What is being asked:
In the listing below, find the line that contains "# ---- helpers" and the line that contains "q.make_compatible(carried.rotation_quaternion)". Quote both and every line between them, exactly, and nothing more.

Start of Supplied material

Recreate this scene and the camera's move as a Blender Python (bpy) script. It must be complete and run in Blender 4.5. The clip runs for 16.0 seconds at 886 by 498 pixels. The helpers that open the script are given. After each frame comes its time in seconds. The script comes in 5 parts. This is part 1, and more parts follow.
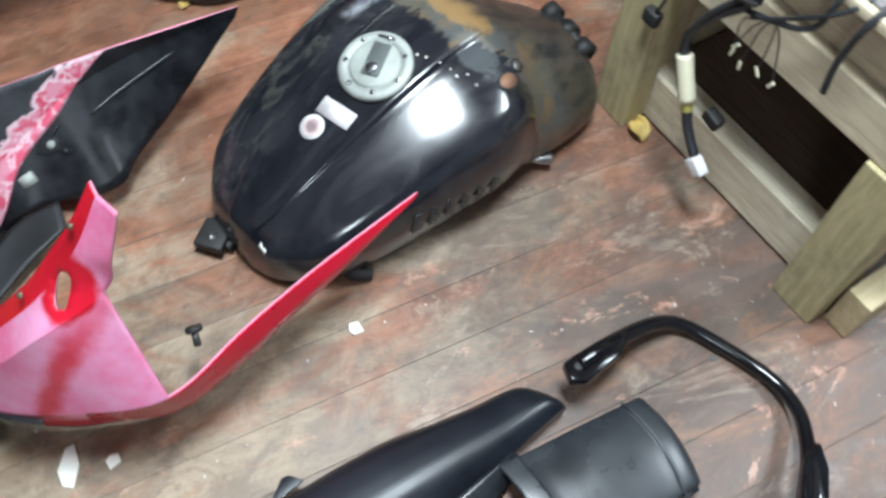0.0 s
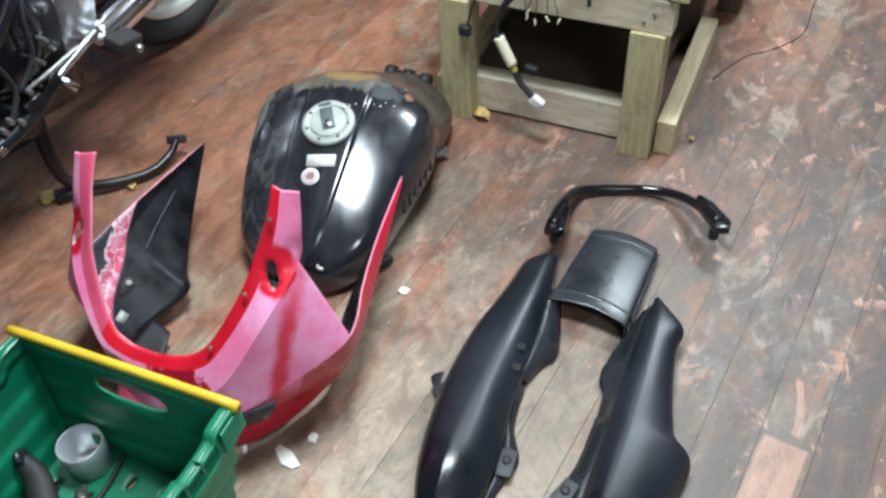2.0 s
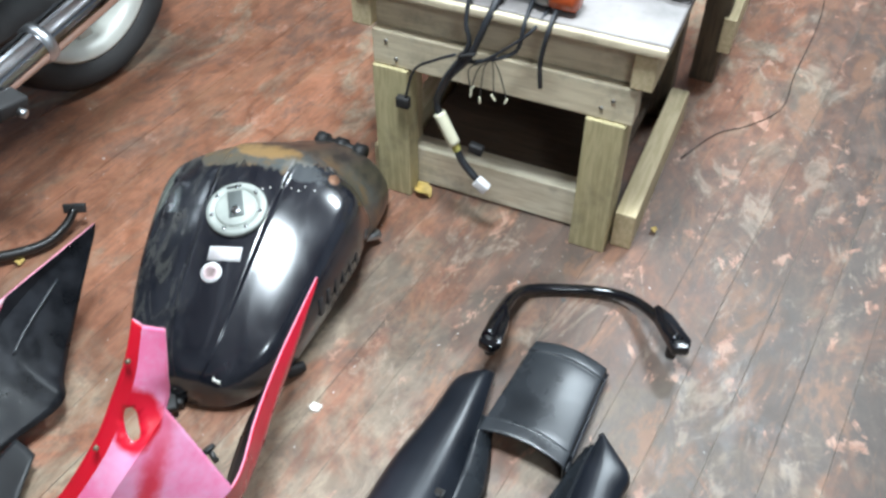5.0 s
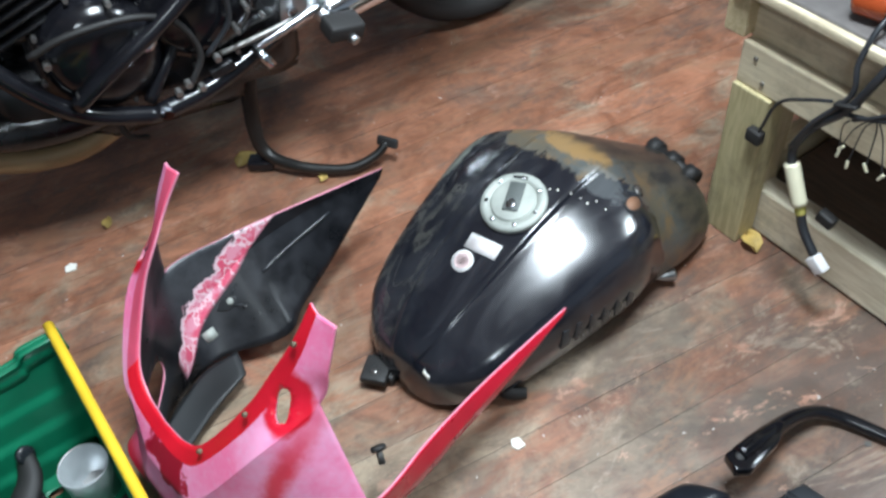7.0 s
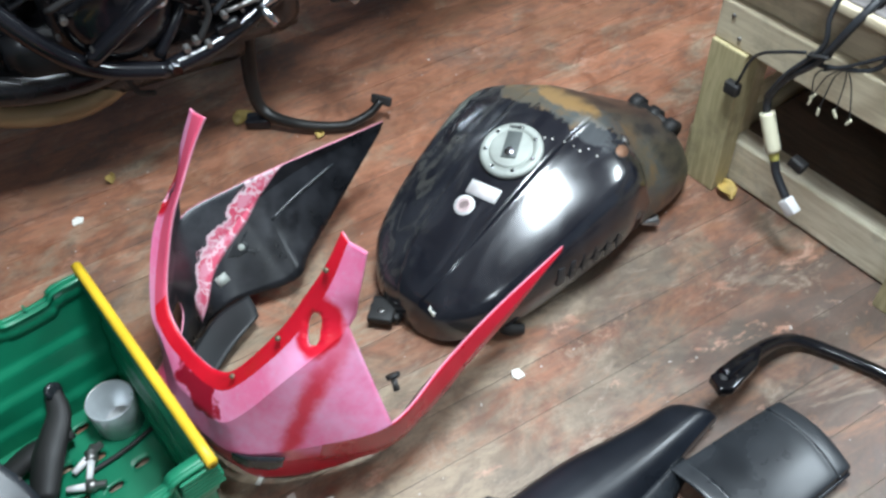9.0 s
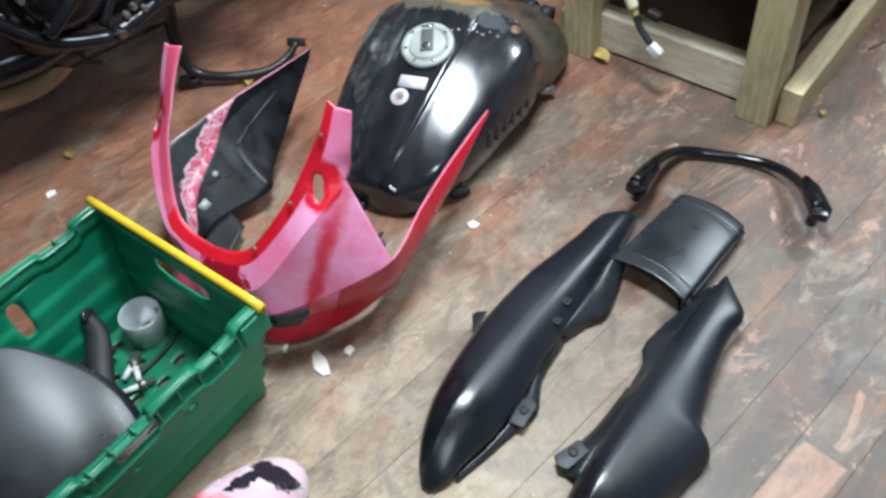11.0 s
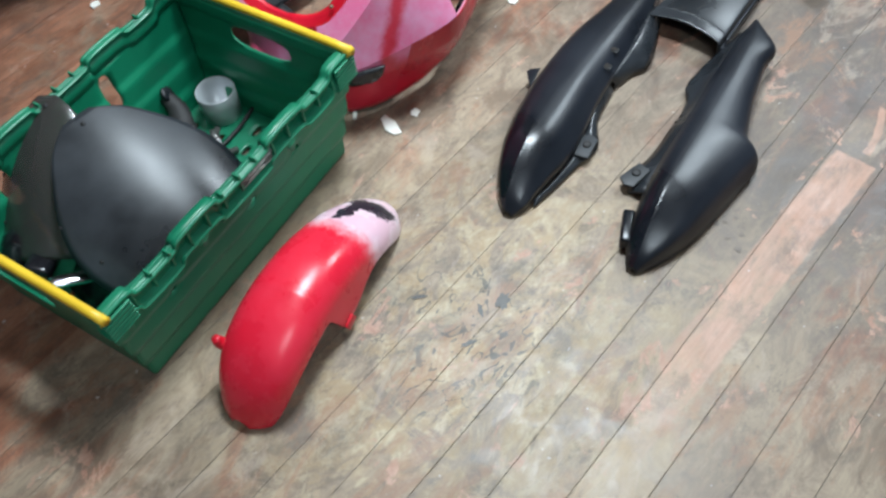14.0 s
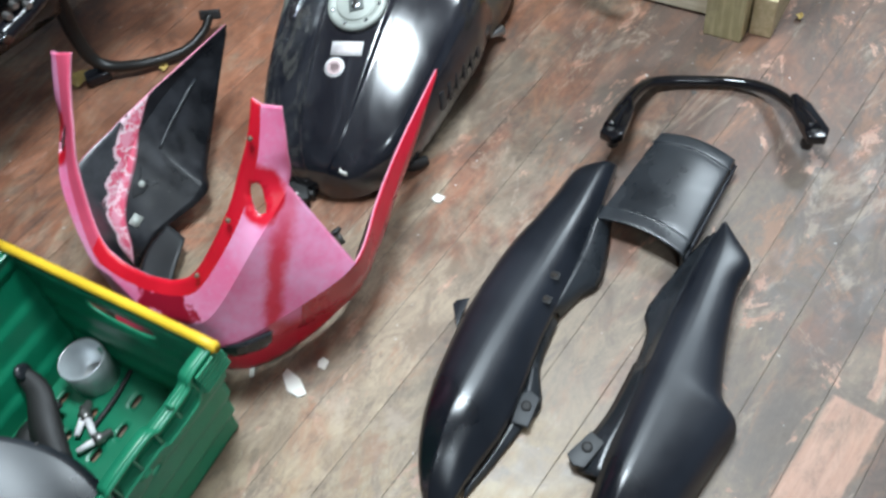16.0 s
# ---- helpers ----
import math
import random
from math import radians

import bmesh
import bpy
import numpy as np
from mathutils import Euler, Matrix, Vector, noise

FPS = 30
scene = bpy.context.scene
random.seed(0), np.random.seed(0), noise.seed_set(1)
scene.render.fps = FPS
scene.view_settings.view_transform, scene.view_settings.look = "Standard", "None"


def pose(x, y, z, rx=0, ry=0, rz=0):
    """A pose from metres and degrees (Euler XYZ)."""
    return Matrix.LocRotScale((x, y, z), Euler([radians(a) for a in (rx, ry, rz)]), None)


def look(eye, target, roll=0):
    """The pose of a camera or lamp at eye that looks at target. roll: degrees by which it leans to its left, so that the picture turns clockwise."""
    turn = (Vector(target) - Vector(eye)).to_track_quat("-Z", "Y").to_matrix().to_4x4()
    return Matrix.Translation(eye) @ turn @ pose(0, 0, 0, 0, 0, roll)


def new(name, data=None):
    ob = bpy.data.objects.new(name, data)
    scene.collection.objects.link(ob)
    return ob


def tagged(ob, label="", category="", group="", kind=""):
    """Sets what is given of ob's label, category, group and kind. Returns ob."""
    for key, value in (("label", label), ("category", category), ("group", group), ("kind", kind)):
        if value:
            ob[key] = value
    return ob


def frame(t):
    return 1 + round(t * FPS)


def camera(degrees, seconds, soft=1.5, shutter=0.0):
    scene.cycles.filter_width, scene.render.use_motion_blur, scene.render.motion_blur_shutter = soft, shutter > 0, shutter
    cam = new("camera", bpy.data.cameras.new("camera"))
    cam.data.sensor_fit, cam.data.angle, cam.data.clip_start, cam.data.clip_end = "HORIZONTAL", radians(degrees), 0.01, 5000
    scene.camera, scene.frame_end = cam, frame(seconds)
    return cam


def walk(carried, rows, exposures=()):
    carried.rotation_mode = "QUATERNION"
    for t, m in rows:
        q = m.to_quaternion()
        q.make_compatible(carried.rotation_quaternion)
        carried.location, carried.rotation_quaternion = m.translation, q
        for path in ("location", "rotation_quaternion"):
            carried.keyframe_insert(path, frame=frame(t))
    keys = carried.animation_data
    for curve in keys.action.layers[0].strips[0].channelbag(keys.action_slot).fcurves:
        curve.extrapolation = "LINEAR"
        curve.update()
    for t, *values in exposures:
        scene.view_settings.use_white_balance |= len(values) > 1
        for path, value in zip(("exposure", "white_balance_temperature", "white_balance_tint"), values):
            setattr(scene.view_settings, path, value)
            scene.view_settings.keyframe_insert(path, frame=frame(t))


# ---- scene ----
from mathutils.bvhtree import BVHTree

cam = camera(53.7, 16.0, 2.7, 0.35)
PATH = [
    (0, (0.062, -0.007, 1.14), (0.575, 0.884, -0.575), 4.4),
    (0.5, (-0.081, 0.025, 1.14), (0.723, 0.741, -0.545), 3.3),
    (1, (-0.372, 0.0, 1.207), (0.815, 0.65, -0.265), 2.5),
    (1.5, (-0.593, -0.082, 1.27), (0.648, 0.599, -0.143), -0.6),
    (2, (-0.702, -0.183, 1.288), (0.48, 0.582, -0.134), -3.5),
    (2.5, (-0.81, -0.249, 1.235), (0.399, 0.527, -0.156), -3.6),
    (3, (-0.915, -0.304, 1.312), (0.358, 0.512, 0.003), -3.1),
    (3.2, (-0.933, -0.322, 1.346), (0.352, 0.439, 0.016), -2.7),
    (5.3, (-0.325, -0.073, 1.249), (0.858, 0.679, -0.177), 0.3),
    (5.5, (-0.287, -0.053, 1.243), (0.824, 0.776, -0.199), -0.3),
    (6, (-0.169, -0.061, 1.21), (0.562, 1.121, -0.229), -3.1),
    (6.5, (-0.125, -0.078, 1.179), (0.444, 1.112, -0.325), -5.0),
    (7, (-0.11, -0.077, 1.189), (0.423, 1.173, -0.278), -6.4),
    (7.5, (-0.099, -0.086, 1.206), (0.487, 1.194, -0.214), -4.1),
    (8, (-0.116, -0.099, 1.196), (0.469, 1.135, -0.265), -4.6),
    (8.5, (-0.135, -0.108, 1.197), (0.437, 1.097, -0.293), -5.7),
    (8.7, (-0.166, -0.117, 1.204), (0.41, 1.077, -0.293), -4.7),
    (10.8, (-0.558, -0.302, 1.285), (0.264, 0.728, -0.221), -7.0),
    (11, (-0.553, -0.336, 1.281), (0.275, 0.675, -0.233), -7.1),
    (11.5, (-0.525, -0.41, 1.267), (0.314, 0.545, -0.278), -8.6),
    (12, (-0.525, -0.41, 1.248), (0.312, 0.464, -0.345), -8.0),
    (12.5, (-0.543, -0.407, 1.245), (0.269, 0.48, -0.354), -8.9),
    (13, (-0.616, -0.39, 1.243), (0.204, 0.503, -0.348), -7.3),
    (13.5, (-0.813, -0.365, 1.245), (0.023, 0.507, -0.349), -6.7),
    (14, (-0.929, -0.383, 1.225), (-0.139, 0.44, -0.418), -7.5),
    (14.5, (-0.911, -0.366, 1.259), (-0.036, 0.445, -0.346), -5.9),
    (15, (-0.792, -0.334, 1.249), (0.078, 0.481, -0.356), -6.3),
    (15.5, (-0.582, -0.285, 1.221), (0.221, 0.619, -0.373), -11.2),
    (16, (-0.426, -0.201, 1.214), (0.346, 0.667, -0.415), -13.7),
]
walk(cam, [(t, look(eye, target, roll)) for t, eye, target, roll in PATH], [(0.0, 0.05), (0.5, -0.06), (2.0, 0.03), (3.2, 0.10), (5.3, 0.22), (6.0, 0.02), (8.7, 0.06), (11.0, 0.0), (11.6, 0.09), (12.6, 0.04), (13.6, -0.10), (14.8, -0.06), (16.0, -0.06)])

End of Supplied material

Full answer:
# ---- helpers ----
import math
import random
from math import radians

import bmesh
import bpy
import numpy as np
from mathutils import Euler, Matrix, Vector, noise

FPS = 30
scene = bpy.context.scene
random.seed(0), np.random.seed(0), noise.seed_set(1)
scene.render.fps = FPS
scene.view_settings.view_transform, scene.view_settings.look = "Standard", "None"


def pose(x, y, z, rx=0, ry=0, rz=0):
    """A pose from metres and degrees (Euler XYZ)."""
    return Matrix.LocRotScale((x, y, z), Euler([radians(a) for a in (rx, ry, rz)]), None)


def look(eye, target, roll=0):
    """The pose of a camera or lamp at eye that looks at target. roll: degrees by which it leans to its left, so that the picture turns clockwise."""
    turn = (Vector(target) - Vector(eye)).to_track_quat("-Z", "Y").to_matrix().to_4x4()
    return Matrix.Translation(eye) @ turn @ pose(0, 0, 0, 0, 0, roll)


def new(name, data=None):
    ob = bpy.data.objects.new(name, data)
    scene.collection.objects.link(ob)
    return ob


def tagged(ob, label="", category="", group="", kind=""):
    """Sets what is given of ob's label, category, group and kind. Returns ob."""
    for key, value in (("label", label), ("category", category), ("group", group), ("kind", kind)):
        if value:
            ob[key] = value
    return ob


def frame(t):
    return 1 + round(t * FPS)


def camera(degrees, seconds, soft=1.5, shutter=0.0):
    scene.cycles.filter_width, scene.render.use_motion_blur, scene.render.motion_blur_shutter = soft, shutter > 0, shutter
    cam = new("camera", bpy.data.cameras.new("camera"))
    cam.data.sensor_fit, cam.data.angle, cam.data.clip_start, cam.data.clip_end = "HORIZONTAL", radians(degrees), 0.01, 5000
    scene.camera, scene.frame_end = cam, frame(seconds)
    return cam


def walk(carried, rows, exposures=()):
    carried.rotation_mode = "QUATERNION"
    for t, m in rows:
        q = m.to_quaternion()
        q.make_compatible(carried.rotation_quaternion)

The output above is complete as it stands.